Domenica 17 novembre 2024 - 33 B (Mc 13,24-32)
Gesù nel vangelo non annuncia la fine del mondo, ma il senso della storia. Non raramente l’ultimo giorno della storia, in passato, è stato usato per creare paura, ma questa non è la prospettiva del vangelo: è il volto perverso di Dio. Innanzitutto ci viene detto che il mondo è fragile: il sole si oscurerà, la luna non darà più la sua luce, le stelle cadranno. È vero che molti punti di riferimento cadono, ma è altrettanto vero che c’è qualcosa che resiste: «Passeranno i cieli, passerà la terra, ma le mie parole non passeranno». Gesù ci sta dicendo: non aver paura, costruisci sulla mia parola e la tua casa non crollerà. Se guardi una pianta impari chi è Dio: Egli non è un ramo secco, un legnetto da ardere nel fuoco, ma un tralcio verde. Chi direbbe che sotto la corteccia del ramo si nasconde un piccolo germoglio? Chi direbbe che dalle asprezze della vita può nascere altra vita? Dio ci domanda uno nuovo sguardo.
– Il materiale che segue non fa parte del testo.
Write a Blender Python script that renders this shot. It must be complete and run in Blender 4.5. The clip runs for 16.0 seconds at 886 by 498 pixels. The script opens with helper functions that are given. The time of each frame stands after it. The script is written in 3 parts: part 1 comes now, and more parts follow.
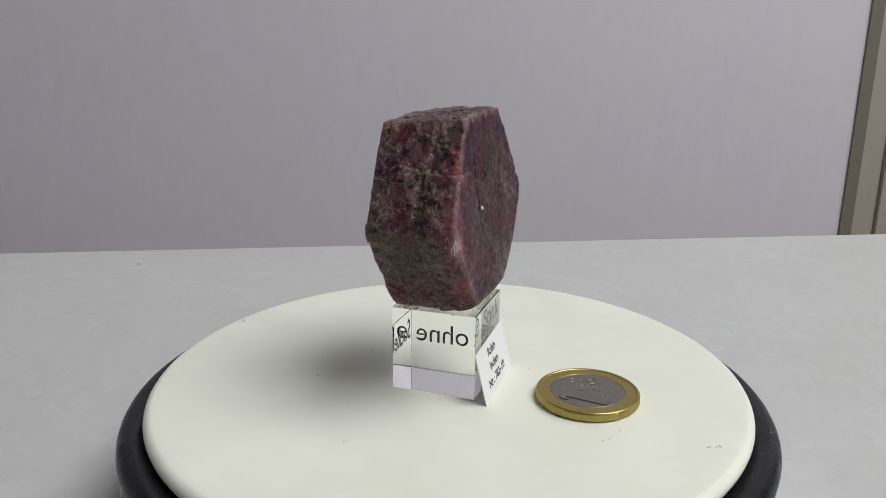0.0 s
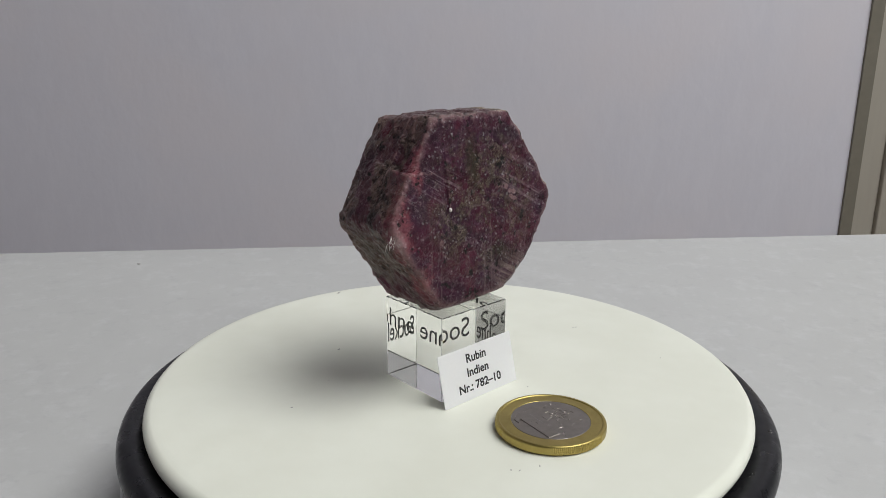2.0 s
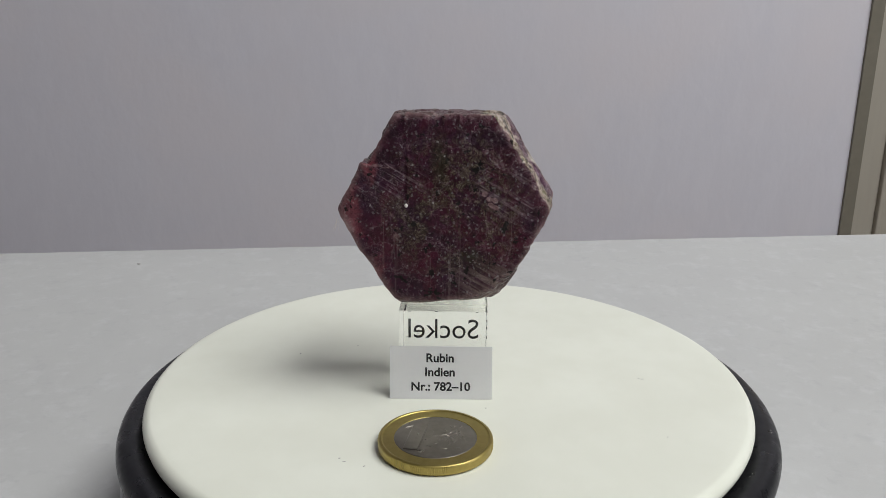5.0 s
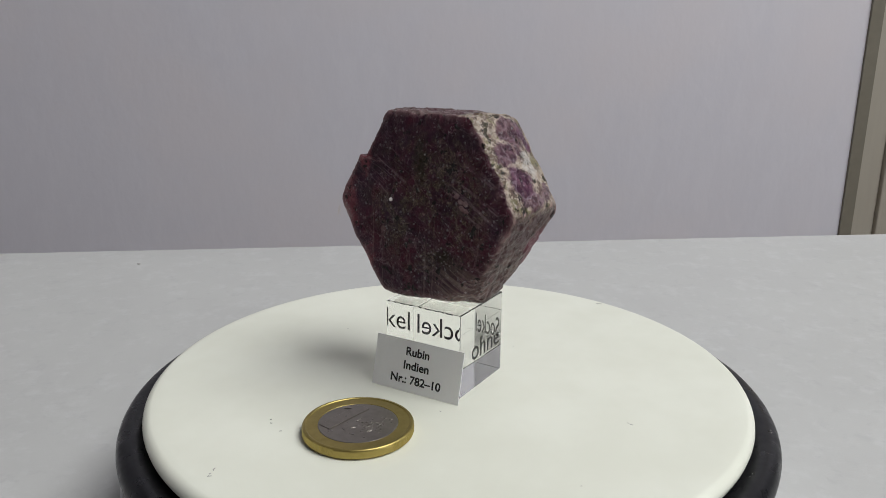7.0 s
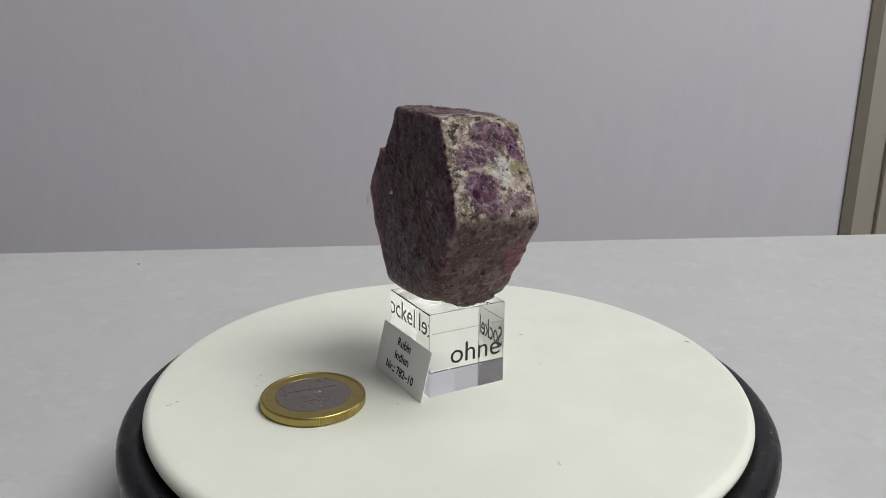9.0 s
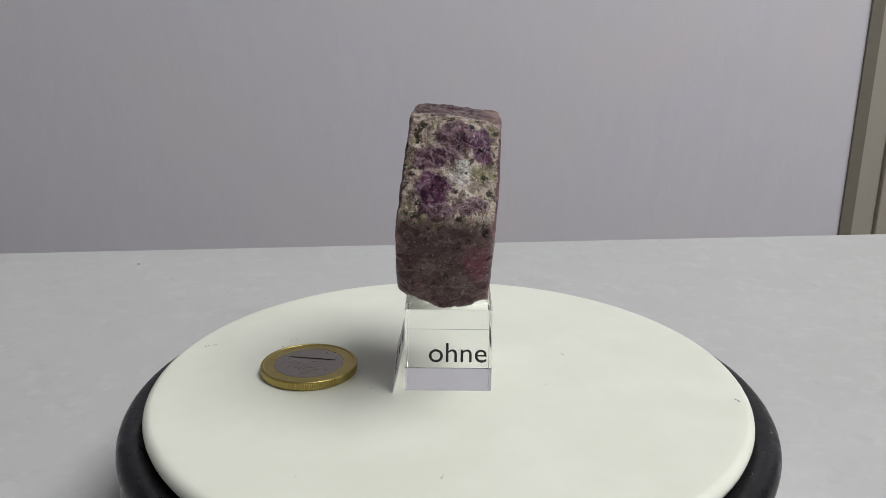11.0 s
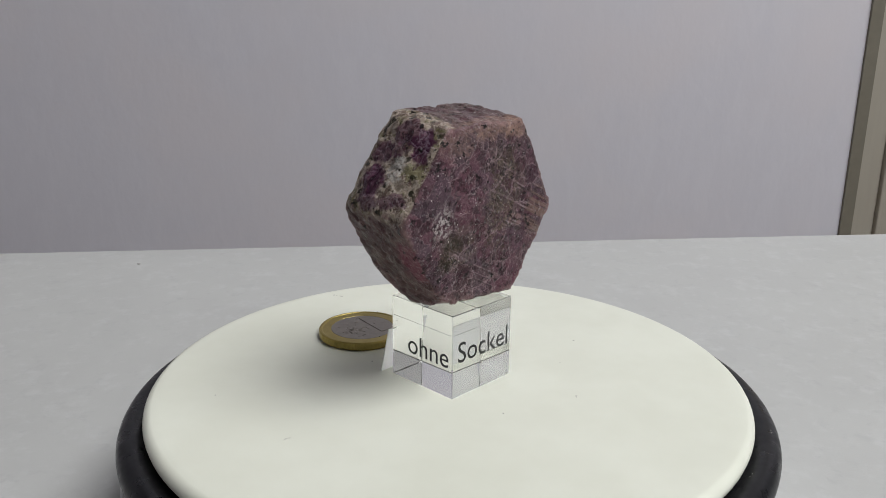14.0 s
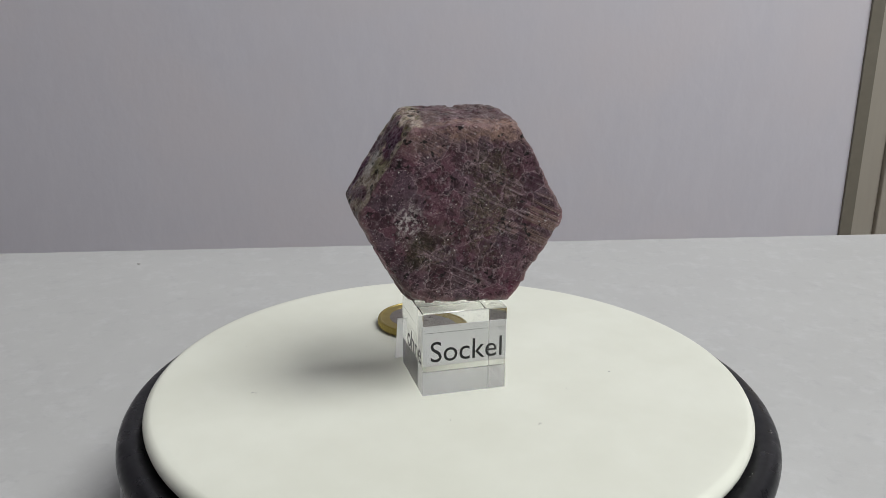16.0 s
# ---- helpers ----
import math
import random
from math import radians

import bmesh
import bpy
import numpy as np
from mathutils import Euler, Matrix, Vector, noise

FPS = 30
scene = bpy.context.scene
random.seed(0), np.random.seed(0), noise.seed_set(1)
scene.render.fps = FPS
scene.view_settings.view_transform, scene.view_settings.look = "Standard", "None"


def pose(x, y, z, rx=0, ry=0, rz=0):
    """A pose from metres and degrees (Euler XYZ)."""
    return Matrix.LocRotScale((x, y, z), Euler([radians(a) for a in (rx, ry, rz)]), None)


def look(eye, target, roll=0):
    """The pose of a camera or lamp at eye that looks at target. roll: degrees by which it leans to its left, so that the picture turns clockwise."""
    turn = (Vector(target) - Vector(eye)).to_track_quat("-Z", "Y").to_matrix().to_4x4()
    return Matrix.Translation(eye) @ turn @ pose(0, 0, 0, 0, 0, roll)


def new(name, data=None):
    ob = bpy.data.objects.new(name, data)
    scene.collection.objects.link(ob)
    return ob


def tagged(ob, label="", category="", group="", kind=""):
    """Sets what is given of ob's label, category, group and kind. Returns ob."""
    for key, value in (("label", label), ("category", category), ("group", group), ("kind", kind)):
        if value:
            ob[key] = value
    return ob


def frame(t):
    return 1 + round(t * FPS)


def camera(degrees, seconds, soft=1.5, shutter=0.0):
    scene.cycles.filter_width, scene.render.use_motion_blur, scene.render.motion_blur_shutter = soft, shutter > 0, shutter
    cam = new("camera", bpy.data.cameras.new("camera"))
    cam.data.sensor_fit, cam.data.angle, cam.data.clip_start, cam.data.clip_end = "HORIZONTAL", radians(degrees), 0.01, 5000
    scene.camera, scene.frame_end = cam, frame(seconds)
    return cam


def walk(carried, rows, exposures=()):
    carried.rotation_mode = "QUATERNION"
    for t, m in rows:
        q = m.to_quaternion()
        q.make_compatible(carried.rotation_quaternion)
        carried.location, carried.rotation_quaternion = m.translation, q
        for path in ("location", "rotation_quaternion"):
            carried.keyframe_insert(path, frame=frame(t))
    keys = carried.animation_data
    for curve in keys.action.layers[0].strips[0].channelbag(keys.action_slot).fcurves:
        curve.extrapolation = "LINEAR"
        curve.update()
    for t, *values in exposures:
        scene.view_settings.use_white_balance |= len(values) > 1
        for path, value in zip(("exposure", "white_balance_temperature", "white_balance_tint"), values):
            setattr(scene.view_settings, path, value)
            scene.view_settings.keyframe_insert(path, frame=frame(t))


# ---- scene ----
MM = 0.001
TABLE_Z = 0.75                 # table top above the floor
ZP = TABLE_Z + 33 * MM         # upper face of the white turntable plate

# ---- camera ----
cam = camera(56.99, 16.0, soft=0.8)
EYE = Vector((0.0, -0.18046, ZP + 0.08509))
PITCH, YAW = radians(-16.51), radians(0.46)
AIM = EYE + Vector((-math.sin(YAW) * math.cos(PITCH), math.cos(YAW) * math.cos(PITCH), math.sin(PITCH)))
walk(cam, [(0.0, look(EYE, AIM, 0.31)), (16.0, look(EYE, AIM, 0.31))])

# ---- world, window light, exposure ----
scene.view_settings.exposure = 0.0
ROOM = pose(0, 0, 0, 0, 0, 6.1)     # the room stands at a slight angle to the view
CEILING = 2.8
ROOF = ROOM @ pose(0, 0, CEILING, 0, -90, 0)    # axes of the ceiling as a wall: x outward (up), y along the room, z towards the west
WIN = (-1.38, 0.34, -2.15, -0.40)   # roof window in the ceiling: y from, y to, z from, z to

world = bpy.data.worlds.new("daylight")
scene.world = world
world.use_nodes = True
wt = world.node_tree
sky = wt.nodes.new("ShaderNodeTexSky")
sky.sky_type = "NISHITA"
sky.sun_disc = False
sky.sun_elevation, sky.sun_rotation = radians(35), radians(200)
wt.links.new(sky.outputs[0], wt.nodes["Background"].inputs[0])
wt.nodes["Background"].inputs[1].default_value = 0.06


def window_light(m, opening, energy, tint, spread=180, aside=0.0):
    """Daylight that enters through a window opening. m: axes of the wall, x outward; opening: y from, y to, z from, z to; spread: how
    wide the deep-set window lets the light fan out, in degrees; aside: how far along the wall its middle ray runs over six metres."""
    data = bpy.data.lights.new("window_daylight", "AREA")
    data.shape = "RECTANGLE"
    data.size, data.size_y = opening[1] - opening[0] - 0.04, opening[3] - opening[2] - 0.04
    data.energy, data.color, data.spread = energy, tint, radians(spread)
    ob = new("window_daylight", data)
    z = (opening[2] + opening[3]) / 2
    y = (opening[0] + opening[1]) / 2
    ob.matrix_world = look(m @ Vector((0.06, y, z)), m @ Vector((-6.0, y + aside, z)))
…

Siamo avvolti da una cronaca di violenza, di odio, di distruzioni, di un male che cresce in modo esponenziale. Pare che il sole continui a oscurarsi, che la luna smetta di dare luce e che le stelle cadano sulla terra. Quando il male sembra trionfare possiamo contemplare la gloria di Dio. Perché questo è avvenuto il venerdì santo: davanti al male assoluto della croce un uomo ha gridato «davvero quest’uomo era figlio di Dio» (Mc 15,39). Quante volte nella nostra vita si è spento il sole e le stelle sono cadute: una disgrazia, una malattia, la morte di una persona cara, una delusione nell’amicizia, una sconfitta nell’amore, un tradimento. In questi momenti ci è richiesto di ricominciare e di guardare oltre l’inverno, per comprendere che ogni estate della vita inizia con un piccolo germoglio. Dio non lo vedi, ma ti è vicino: la sua strada passa ancora sul mare della tua esistenza, anche se non ne vedi le tracce.